Demikian sepenggal suratterbuka ustadz Abu Bakar Ba’asyir yang dikirimkan kepada Presiden Myanmar, Thein Sein, 30/7/2012, ke Kedutaan Besar Myanmar untuk Indonesia, mewakili rasa sakit sesama muslim-mu’min seiman terkait kasus kaum muslim di Myanmar. Bahkan rasa sakit itu seakan menuntunnya, entah ancaman atau justru sebait do’a yang terlontar, “dengan izin Alloh pula kami bisa memperlakukan anda dan rakyat anda seperti negara sosialis komunis Rusia yang hancur berkeping-keping atau Amerika yang sebentar lagi akan binasa (Insya Alloh).
Memang. Bencana yang melanda sebagian kota di Amerika itu, New York City, Washington, Baltimore dan Philadelphia, serta-merta tidak dapat kita amini sebagai bentuk ‘kemarahan’ Tuhan sehubungan dengan surat tersebut. Namun, ketika Sandy meludahi Amerika juga tidak dapat kita abaikan satu dari sekian banyak letupan do’a orang-orang yang teraniaya, sebagai bentuk ‘kebetulan’ dari serentetan faktor “X” dari Tuhan bagi manusia.
Manusia memang diarahkan islam untuk mempelajarinya secara menyeluruh dan utuh, utuh yang menyeluruh. Sebab hanya dengan totalitas, segala sesuatu tidak hanya memiliki nilai kwantitas tetapi juga kwalitas. Tidak hanya pada segi kebendaan, produk, namun juga prilaku, sikap.
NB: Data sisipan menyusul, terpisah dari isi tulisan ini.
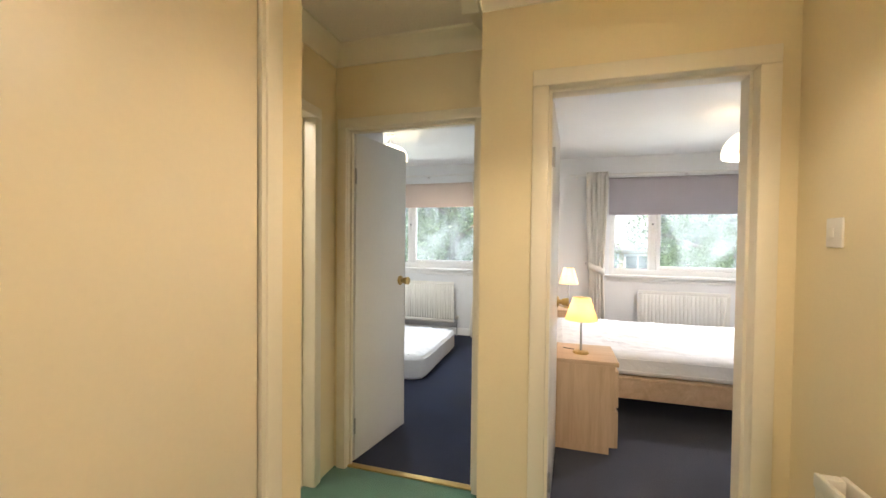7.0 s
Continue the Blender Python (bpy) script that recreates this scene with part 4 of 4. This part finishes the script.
def leaf_cloud(blobs, count, size, seed):
    """Many small folded leaves spread through overlapping rounded clumps."""
    rnd = np.random.RandomState(seed)
    blobs = np.array(blobs)
    w = blobs[:, 3] ** 2
    pick = rnd.choice(len(blobs), count, p=w / w.sum())
    d = rnd.normal(size=(count, 3))
    d /= np.linalg.norm(d, axis=1)[:, None]
    rad = rnd.uniform(0.45, 1.08, count) ** 0.5
    c = blobs[pick, :3] + d * (blobs[pick, 3] * rad)[:, None] * np.array([1, 1, 0.8])
    a = rnd.normal(size=(count, 3))
    a /= np.linalg.norm(a, axis=1)[:, None]
    b = np.cross(a, rnd.normal(size=(count, 3)))
    b /= np.linalg.norm(b, axis=1)[:, None] + 1e-9
    s = size * rnd.uniform(0.6, 1.3, count)[:, None]
    nrm = np.cross(a, b)
    v = np.stack([c - a * s, c + b * s * 0.45 + nrm * s * 0.15, c + a * s, c - b * s * 0.45 + nrm * s * 0.15], 1).reshape(-1, 3)
    i = np.arange(count)[:, None] * 4
    f = np.concatenate([i + [0, 1, 2], i + [0, 2, 3]], 0)
    return v.tolist(), f.tolist()


def tree(at, height, spread, seed, material, label, leaves=9000, size=0.10, low=0.25, category="tree"):
    rnd = random.Random(seed)
    t = thing("tree" if category == "tree" else "shrub", at, label, category, "trees outside the windows")
    bm = bmesh.new()
    blobs = []

    def limb(p, q, r0, r1):
        m = tube([p, [(a + b) / 2 + rnd.uniform(-0.12, 0.12) for a, b in zip(p, q)], q], 1.0, 7)
        vs = m.verts[:]
        for k, v in enumerate(vs):
            ring = k // 7
            cen = (Vector(p), (Vector(p) + Vector(q)) / 2, Vector(q))[ring]
            v.co = cen + (v.co - cen) * (r0 + (r1 - r0) * ring / 2)
        tmp = bpy.data.meshes.new("limb")
        m.to_mesh(tmp)
        m.free()
        bm.from_mesh(tmp)
        bpy.data.meshes.remove(tmp)
    trunk_r = 0.028 * height
    limb((0, 0, 0), (rnd.uniform(-0.2, 0.2), rnd.uniform(-0.2, 0.2), height * 0.85), trunk_r, trunk_r * 0.25)
    n = 16
    for k in range(n):
        z0 = height * (low + (0.85 - low) * k / n)
        a = k * 2.4 + rnd.uniform(-0.4, 0.4)
        u = (z0 / height - low) / (0.9 - low)
        reach = spread * (0.55 + 0.55 * math.sin(math.pi * min(1, u + 0.15))) * rnd.uniform(0.75, 1.1)
        q = (reach * math.cos(a), reach * math.sin(a), z0 + height * 0.10)
        limb((0, 0, z0), q, trunk_r * 0.4, trunk_r * 0.1)
        blobs.append((*q, spread * rnd.uniform(0.30, 0.48)))
        blobs.append((q[0] * 0.55, q[1] * 0.55, q[2] + rnd.uniform(-0.3, 0.4), spread * rnd.uniform(0.28, 0.42)))
        blobs.append((q[0] * 1.15, q[1] * 1.15, q[2] - rnd.uniform(0.1, 0.5), spread * rnd.uniform(0.15, 0.26)))
    blobs.append((0, 0, height * 0.93, spread * 0.45))
    part("trunk", bm, BARK, t)
    v, f = leaf_cloud(blobs, leaves, size, seed)
    me = bpy.data.meshes.new("crown")
    me.from_pydata(v, [], f)
    me.materials.append(material)
    crown = new("crown", me)
    crown.parent = t
    return t


tree((-7.6, 17.2, GROUND), 10.5, 2.6, 1, LEAF, "broad dark green garden tree", 24000, 0.065)
tree((-5.0, 18.6, GROUND), 11.5, 2.8, 2, LEAF_LIGHT, "tall pale green garden tree", 26000, 0.065)
tree((-3.0, 17.8, GROUND), 9.5, 2.3, 3, LEAF_LIGHT, "leafy green garden tree near the window", 26000, 0.065)
tree((-11.0, 20.5, GROUND), 11.0, 3.0, 4, LEAF, "dark green tree at the garden's edge", 18000, 0.065)
tree((5.6, 19.5, GROUND), 9.0, 2.5, 5, LEAF, "green tree filling a bedroom window", 26000, 0.065)
tree((8.6, 20.5, GROUND), 9.5, 2.7, 6, LEAF_LIGHT, "pale green tree filling a bedroom window", 24000, 0.065)
tree((12.5, 22.0, GROUND), 10.0, 3.0, 7, LEAF, "green tree beyond the lawn", 18000, 0.065)
tree((-5.1, 15.6, GROUND), 4.6, 1.1, 8, LEAF_RED, "rusty-leaved berry shrub below the window", 5000, 0.07, 0.35, "shrub")
tree((-2.6, 22.5, GROUND), 5.2, 2.4, 9, LEAF, "low green hedge tree", 8000, 0.10, 0.2)
tree((0.6, 24.0, GROUND), 4.6, 2.0, 10, LEAF, "low green garden shrub beside a lawn", 6000, 0.10, 0.2, "shrub")


def house(at, w, d, eaves, ridge):
    s = thing("house", at, "low tan house with a grey tiled roof", "house")
    part("wall", boxes((-w / 2, w / 2, 0, d, 0, eaves)), mat("tan_render", (0.48, 0.38, 0.25), 0.9, 0.1), s)
    part("roof", sweep((-w / 2 - 0.4, d / 2, 0), (w / 2 + 0.4, d / 2, 0), [(d / 2 + 0.5, eaves - 0.1), (0, ridge), (-d / 2 - 0.5, eaves - 0.1), (-d / 2 - 0.5, eaves - 0.3), (d / 2 + 0.5, eaves - 0.3)], (0, -1)), mat("grey_roof_tiles", (0.28, 0.27, 0.28), 0.8, 0.2, 3, 30, 0.4), s)
    for k in range(4):
        x = -w / 2 + (k + 0.5) * w / 4
        win = part("window", boxes((x - 0.7, x + 0.7, -0.05, -0.001, eaves - 1.7, eaves - 0.5), bevel=0.02), WHITE_TRIM, s)
        part("window_pane", boxes((x - 0.6, x - 0.03, -0.056, -0.051, eaves - 1.6, eaves - 0.6), (x + 0.03, x + 0.6, -0.056, -0.051, eaves - 1.6, eaves - 0.6)), mat("dark_glazing", (0.05, 0.06, 0.07), 0.1), win)


house((2.0, 29.0, GROUND), 6.6, 7.0, 4.0, 6.4)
Diam dan tenangnya orang islam dalam ‘lingkar-tuduh’ terorisme memang butuh penjelasan dan kejelasan. Tidak dapat kita menulainya sebagai ironi ‘ketakutan’ atau juga ketidak-pedulian sesama muslim maupun meng’iya’kan kedzaliman karena keterpaksaannya. Sebab prinsip dasar islam dalam rangka hidup bermasyarakat mengajarkan;
- Islam adalah rahmatan lil ‘alamin. Sebagai ajaran yang memiliki prinsip rahmatan (penyayang) bagi kehidupan alam semesta ini. Tidak hanya untuk manusia akan tetapi juga bagialam. Aplikasinya dapat kita buktikan dengan adanya larangan merusak lingkungan, yang diwujudkan melalui sikap ‘ihya’ul amwat´(hak guna pakai) pada lahan yang nganggur, larangan memubazirkan lahan, barang milik sendiri.
- Mengecam kekerasan. Hal ini dapat kita lihat secara tegas dengan ancaman nabi, bahwa “al qo-til wal maqtul finnar” (orang yang membunuh dan yang terbunuh, sama-sama dineraka).
- Larangan dzolim, aniaya. Seperti diantaranya menuduh tanpa bukti (fitnah), merampas hak orang lain (mencuri, memperkosa, intimidasi),dan banyak ajaran prinsipil lainnya.
Bahkan ketika menderita sakit yang tidak berkesembuhanpun islam tetap mengajarkan yang terbaik melalui do’a yang diajarkan nabi, ‘Ya Allah, hidupkanlah aku jika hidup ini lebih baik bagiku dan matikanlah aku jika kematian itu lebih baik bagiku’.
Pertanyaannya sekarang adalah, bagaimana bila do’a itu dibaca Ust. Abu Bakar dan semua orang islam yang merasa di dzolimi dengan tuduhan terosisme ataudalam bentuk aniaya apapun, sehingga menimbulkan rasa sakit yang berlebih dan berkepanjangan, sebagai senjata pemusnah masal? Yakni berupa do’a yang berbunyi, ‘Ya Allah, hidupkanlah “KAMI” jika hidup ini lebih baik bagi “KAMI” dan matikanlah “KAMI” jika kematian itu lebih baik bagi “KAMI”?
Kiranya tidak mustahil, Tuhan mewujudkan segala sesuatu melalui do’a-doa hambaNya, sebagai bentuk terkabulnya do’a itu sendiri. Bukankah do’a adalah senjata bagi mu’min, orang islam?